"M jak miłość": Wpadła po same uszy i jest jej z tym cudownie!
Agnieszka (Magdalena Walach) odwiedzi Joasię (Barbara Kurdej-Szatan) i od razu zauważy, że Chodakowska – choć cierpi z powodu migreny – jest cała w skowronkach. - Ktoś tu wpadł po same uszy... – Olszewska domyśli się, że jej przyjaciółkę dopadła strzała Amora!
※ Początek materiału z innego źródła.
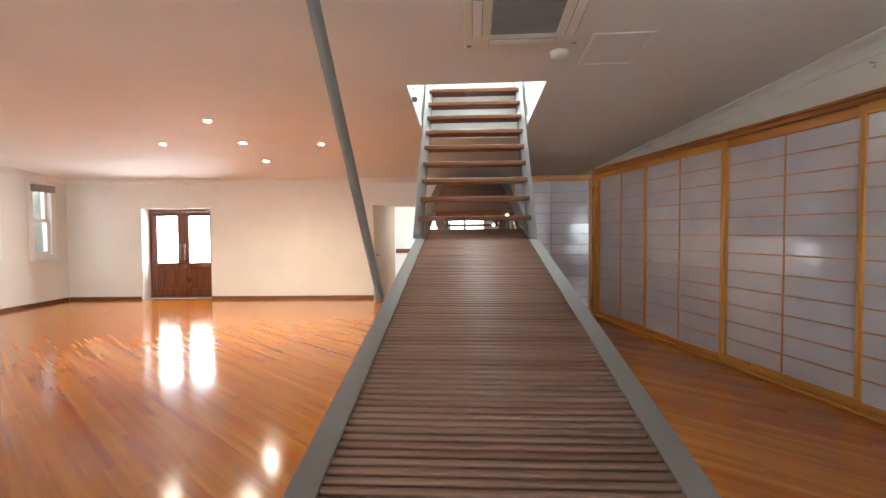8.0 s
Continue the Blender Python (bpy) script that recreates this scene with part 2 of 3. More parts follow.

W 1463. odcinku "M jak miłość" (emisja w poniedziałek 21 października o godzinie 20.55 w TVP2) Agnieszka wpadnie na Wietrzną na ploteczki, ale - widząc, że Joasia nie jest w najlepszym stanie - uzna, że powinna przyjść kiedy indziej.
- Wejdź, jak fajnie cię widzieć. Zostań koniecznie... Dawno cię nie było - powie jej Chodakowska, cmokając w policzek.
Olszewska od razu zauważy, że Joasia, choć chora, wygląda na bardzo szczęśliwą.
- Siadaj, mamy mnóstwo zaległości - usłyszy.
- Właśnie - westchnie.
- Sto lat temu miałaś przyjść, pogadać i nic. No... ale zapomniałam. Ty teraz wszystkie wieczory masz zajęte ze swoim księciem z bajki.
Ktoś tu wpadł po same uszy - zażartuje Agnieszka.
Chodakowska machnie ręką, a w jej oczach nagle pojawią się iskierki.
- Masz rację, wpadłam po uszy. Ale wiesz, po raz pierwszy w życiu nie planuję, nie myślę, co będzie dalej. I jest mi z tym po prostu cudownie - stwierdzi i doda, że przy Leszku (Sławomir Uniatowski) o nic nie musi się martwić.
Za szczerość Agnieszka zrewanżuje się przyjaciółce wyznaniem, że ostatnio też czuje się bardzo zrelaksowana i beztroska, bo... zapisała się na jogę.
- A co z Olkiem? - zapyta ją nagle Joasia.
Olszewska wyzna jej, że ma z Chodakowskim (Maurycy Popiel) fajny układ i że nie wchodzą sobie na głowę.
- To tylko seks i niech tak zostanie - powie.
W tej samej chwili do salonu wejdzie Leszek.
- Uwielbiam, kiedy kobieta mówi... "to tylko seks" - uśmiechnie się do Agnieszki, po czym podejdzie do Asi i delikatnie pocałuje ją w usta.
Czy Olszewska zauważy, że Krajewski w ledwo dostrzegalny i trudny do wytłumaczenia sposób trzyma Joasię na dystans, jakby miał przed nią jakieś tajemnice? Zdradzamy, że wkrótce okaże się, iż Leszek nie jest do końca w porządku wobec Chodakowskiej i że ukrywa przed nią coś bardzo ważnego.
Co? Odpowiedź na to pytanie widzowie "M jak miłość" poznają już wkrótce.